January 10, 2008
Stanley Fish is a strange bird. After spending most of his career wrecking the humanities programs at eminent schools like Duke—with results that are visible, in the form of the unhinged ideologues on the faculty who lined up behind the “New Black Panthers” in their harassment campaign against the innocent lacrosse players falsely accused of rape—he has lately become a bit of a gadfly, pestering the academic Left for its most egregious excesses. He has traveled the country in a dog-and-pony show with the shallow neocon Dinesh D’Souza, who has made a career out of cobbling together into books derivative, provocative articles which would have served very nicely as editorials written by 18-year-olds in the Dartmouth Review. And lately, Fish has taken in his NY Times column to defending the liberal arts. Well, sort of. In his latest piece, he argues for the study of the humanities as good in themselves, as above any pragmatic justification in their presumptive effects on students, except as a source of “pleasure.”
All of which sounds very nice. It reminds one, vaguely, of the Aristotelian definition of a virtue as something which is good in itself, a practice undertaken for its own sake. It seems to point, in a vague post-humanist way, towards John Henry Newman’s description of a university as a place intended to create a magnanimous man. It runs its fingers across all these venerable harps, in a kind of intellectual glissando. But in fact, Fish misses the point, and willfully so.
The point of a liberal arts education in a given cultural context is NOT simply to offer the students a more sophisticated form of “pleasure,” one better sorted to their higher-IQ, SAT-selected brains. There are cheaper and more effective ways to do that than, for instance, compelling 20-year-olds (as we do at the excellent liberal arts college where I teach) to study Latin and Greek. If students crave more interesting fare than Freakonomics, those smart enough to enjoy Charles Norris Cochrane’s extraordinary Christianity and Classical Culture can probably figure out how to use Amazon.com, Abebooks (for used titles) or Loome’s Theological Books.

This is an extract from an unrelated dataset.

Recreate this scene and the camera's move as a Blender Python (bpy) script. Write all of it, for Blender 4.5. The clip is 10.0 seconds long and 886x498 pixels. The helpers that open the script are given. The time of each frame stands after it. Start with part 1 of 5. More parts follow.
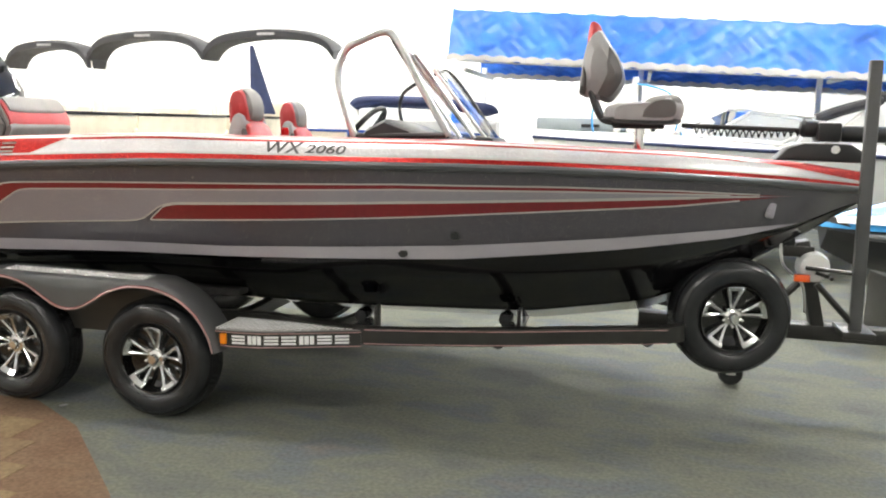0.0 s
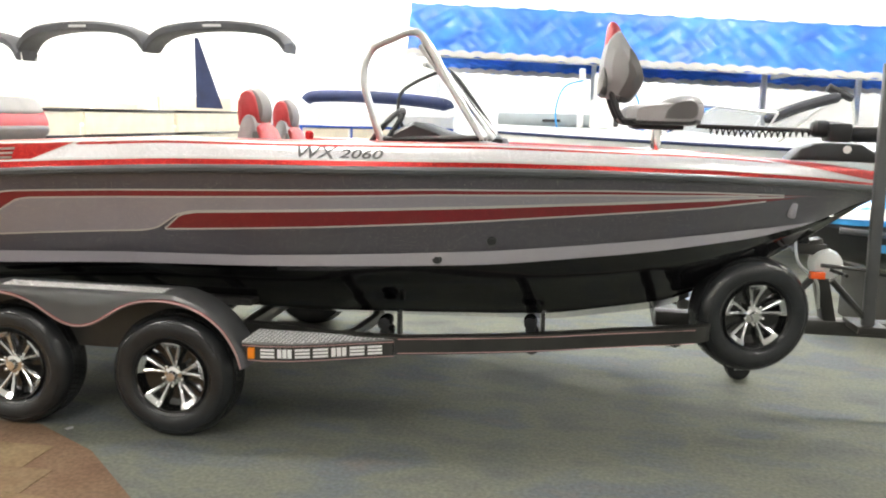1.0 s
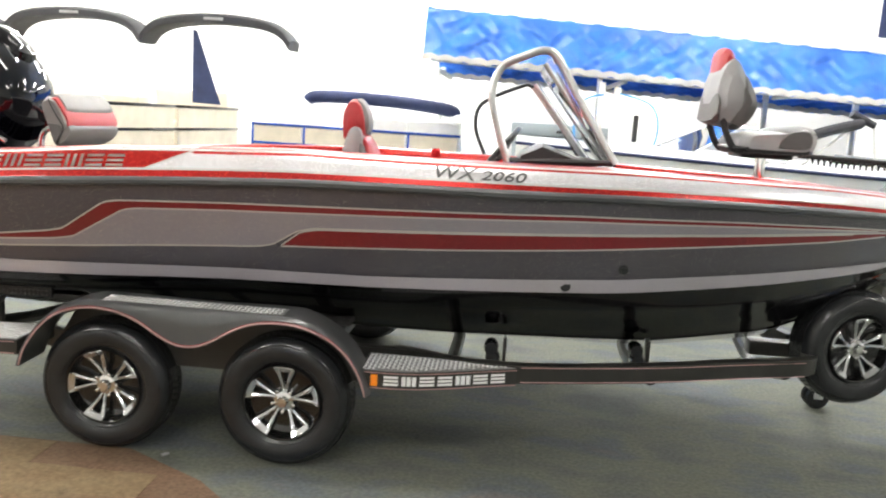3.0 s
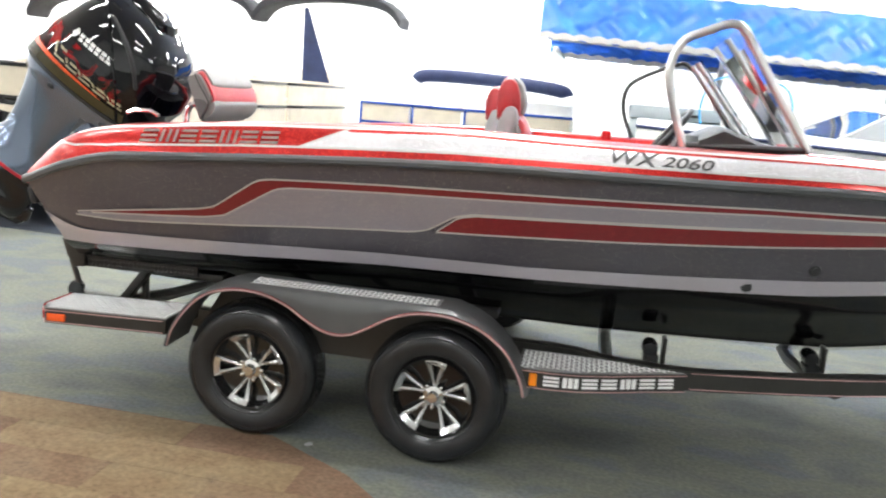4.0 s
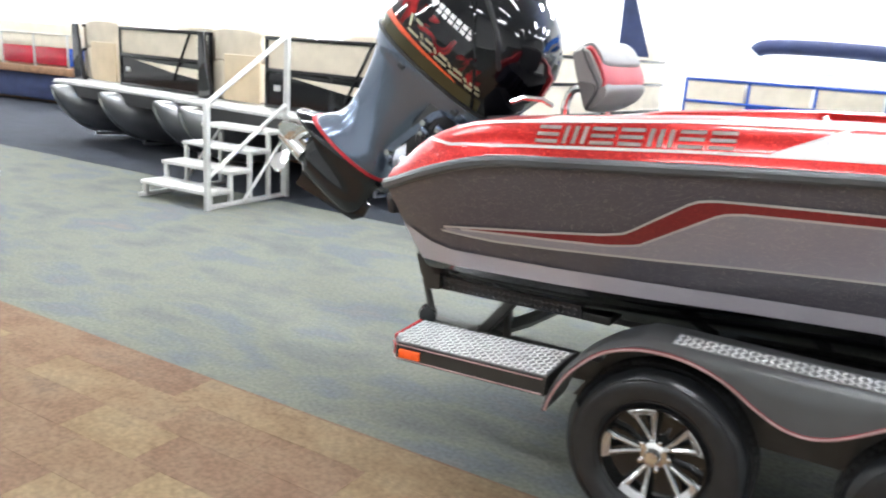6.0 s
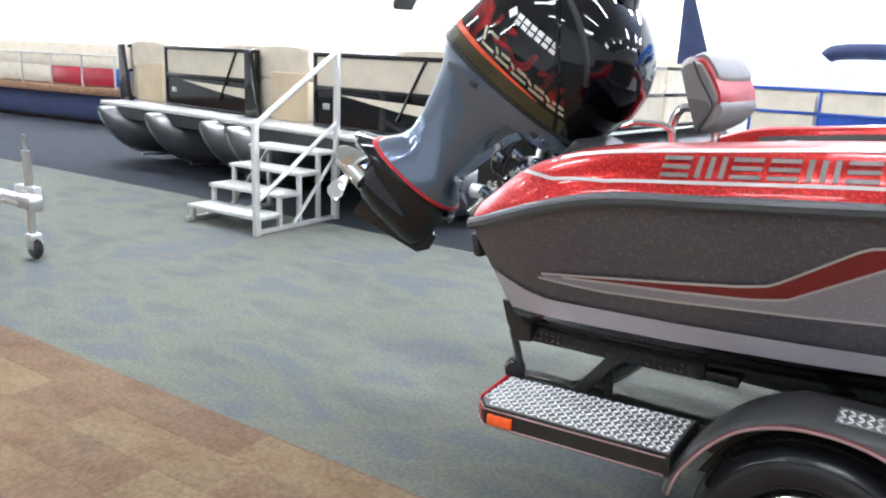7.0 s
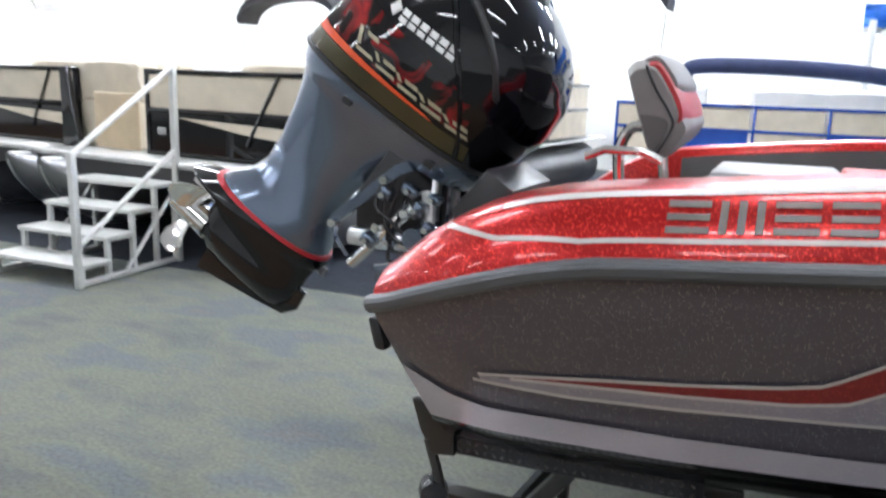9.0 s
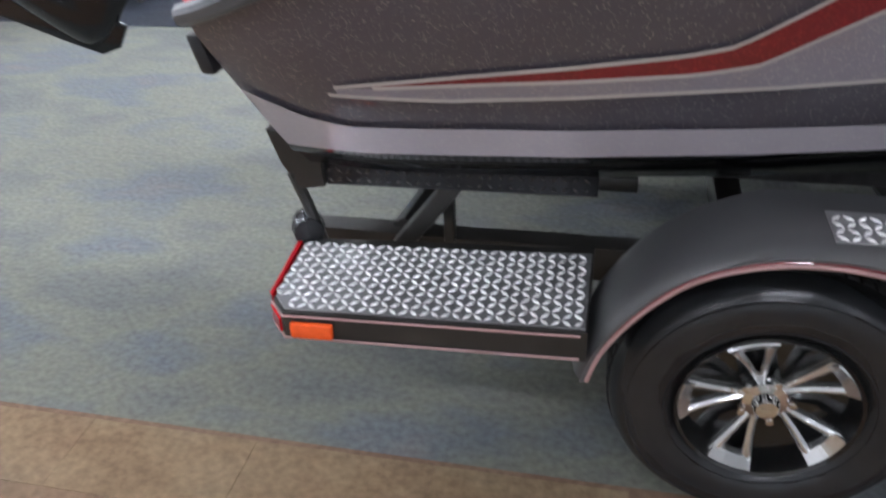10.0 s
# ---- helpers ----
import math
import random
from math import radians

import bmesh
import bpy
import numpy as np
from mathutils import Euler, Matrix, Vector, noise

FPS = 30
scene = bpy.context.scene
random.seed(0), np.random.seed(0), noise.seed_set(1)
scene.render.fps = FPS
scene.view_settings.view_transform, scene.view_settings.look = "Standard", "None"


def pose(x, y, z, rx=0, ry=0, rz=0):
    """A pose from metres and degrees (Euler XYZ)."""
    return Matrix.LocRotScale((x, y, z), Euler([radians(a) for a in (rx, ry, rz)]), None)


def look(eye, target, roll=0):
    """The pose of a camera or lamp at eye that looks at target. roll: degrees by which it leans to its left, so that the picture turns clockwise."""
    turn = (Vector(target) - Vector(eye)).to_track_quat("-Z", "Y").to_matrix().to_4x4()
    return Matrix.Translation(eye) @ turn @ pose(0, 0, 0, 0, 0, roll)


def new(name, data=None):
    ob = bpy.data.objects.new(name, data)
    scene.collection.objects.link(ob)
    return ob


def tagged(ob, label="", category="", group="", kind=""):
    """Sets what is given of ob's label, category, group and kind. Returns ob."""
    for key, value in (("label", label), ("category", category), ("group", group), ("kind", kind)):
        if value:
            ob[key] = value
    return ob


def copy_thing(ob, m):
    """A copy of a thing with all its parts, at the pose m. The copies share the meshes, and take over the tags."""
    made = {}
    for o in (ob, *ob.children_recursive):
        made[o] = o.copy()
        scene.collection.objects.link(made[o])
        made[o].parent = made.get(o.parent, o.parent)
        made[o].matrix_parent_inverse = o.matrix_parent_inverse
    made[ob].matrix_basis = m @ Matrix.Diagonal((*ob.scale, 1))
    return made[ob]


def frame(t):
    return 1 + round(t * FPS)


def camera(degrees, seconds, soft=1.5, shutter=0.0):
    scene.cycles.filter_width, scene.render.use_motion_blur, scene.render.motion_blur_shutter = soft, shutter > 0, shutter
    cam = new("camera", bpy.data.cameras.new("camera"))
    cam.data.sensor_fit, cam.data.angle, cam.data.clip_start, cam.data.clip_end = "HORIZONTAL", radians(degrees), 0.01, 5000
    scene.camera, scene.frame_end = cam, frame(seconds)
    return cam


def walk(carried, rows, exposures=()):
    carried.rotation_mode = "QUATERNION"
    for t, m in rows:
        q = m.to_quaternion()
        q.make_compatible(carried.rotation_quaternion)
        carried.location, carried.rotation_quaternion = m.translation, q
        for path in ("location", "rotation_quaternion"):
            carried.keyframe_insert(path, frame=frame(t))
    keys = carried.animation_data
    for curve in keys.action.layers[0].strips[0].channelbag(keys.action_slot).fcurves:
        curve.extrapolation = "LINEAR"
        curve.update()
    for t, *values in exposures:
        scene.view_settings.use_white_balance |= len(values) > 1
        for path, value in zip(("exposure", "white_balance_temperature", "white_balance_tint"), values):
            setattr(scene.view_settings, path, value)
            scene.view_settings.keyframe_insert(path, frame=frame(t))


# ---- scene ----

No, the liberal arts have a wider, and more important purpose, than NPR’s “The Puzzler”—a major source of pleasure to smart people across the Anglosphere. They are intended—as Cicero and the whole anti-sophist rhetorical tradition after him asserted, through Augustine, Boethius, the Renaissance humanists and the Jesuit educators—to craft responsible citizens. They are meant, in fact, to form leaders. Leaders of a specific culture with particular values—in the West, western values. In China, Confucian education had a parallel purpose for that high culture. In any civilization worthy of the name, advanced education that goes beyond the merely technocratic is meant to YOKE the pursuit of higher pleasures to the deepening of the soul, the broadening of the intellect, the capacity for empathy and self-sacrifice—AND the defense of the particular civilization which has developed this corpus of “Great Books” and “Great Ideas.” Not to sound like a Marxist, but without the economic, religious, political, and (usually) demographic substrate on which these other achievements are built, none of them are possible. Education which neglects to explain, and make it possible on some level to both critique AND defend the institutions which made that civilization possible is suited only for irresponsible dilettantes. It was such “enlightened” education—which spread widely after the suppression of the Jesuits—that corrupted the French elites, prepared the way for the Jacobins. The denatured liberal humanism of the 1940s and 50s—so aptly critiqued in David Gress’ brilliant From Plato to NATO—laid the groundwork for the deranged campus violence of the 1960s, and the tenured radicalism which followed it.
The liberal arts are the techne which make possible the life of a free man in a particular society. If they undermine that society, or even fail to firm it up, they eat up the moral capital on which they depend. The ideological fads which men like Fish helped to spawn have alienated students from taking classes in literature, art, even foreign languages (they can be politicized, too—I had to read feminist pamphlets in Italian back at Yale in 1982). The departments which have been filled with tenured feminists, endowed deconstructionists, erudite explicators of video games, will simply be shunned by sane, healthy students… and eventually defunded by administrators. “Queer Theory” explorations of Shakespeare will be replaced by mandatory courses in business and technical writing, and plenty of ESL classes aimed at H1-B visa engineers from India. And our culture will be all the healthier for it.
Those of us who persevere at schools which have resisted the moral rot can go on teaching those who will learn. Students whose parents can only afford state schools can read the Great Books on their own, and form Meet Up groups to discuss them. They won’t benefit as they would have from encountering learned scholars of these works, or engaging them in a lived community on a campus—and that is a tragedy. But those who have studied the liberal arts are quite familiar with the genre.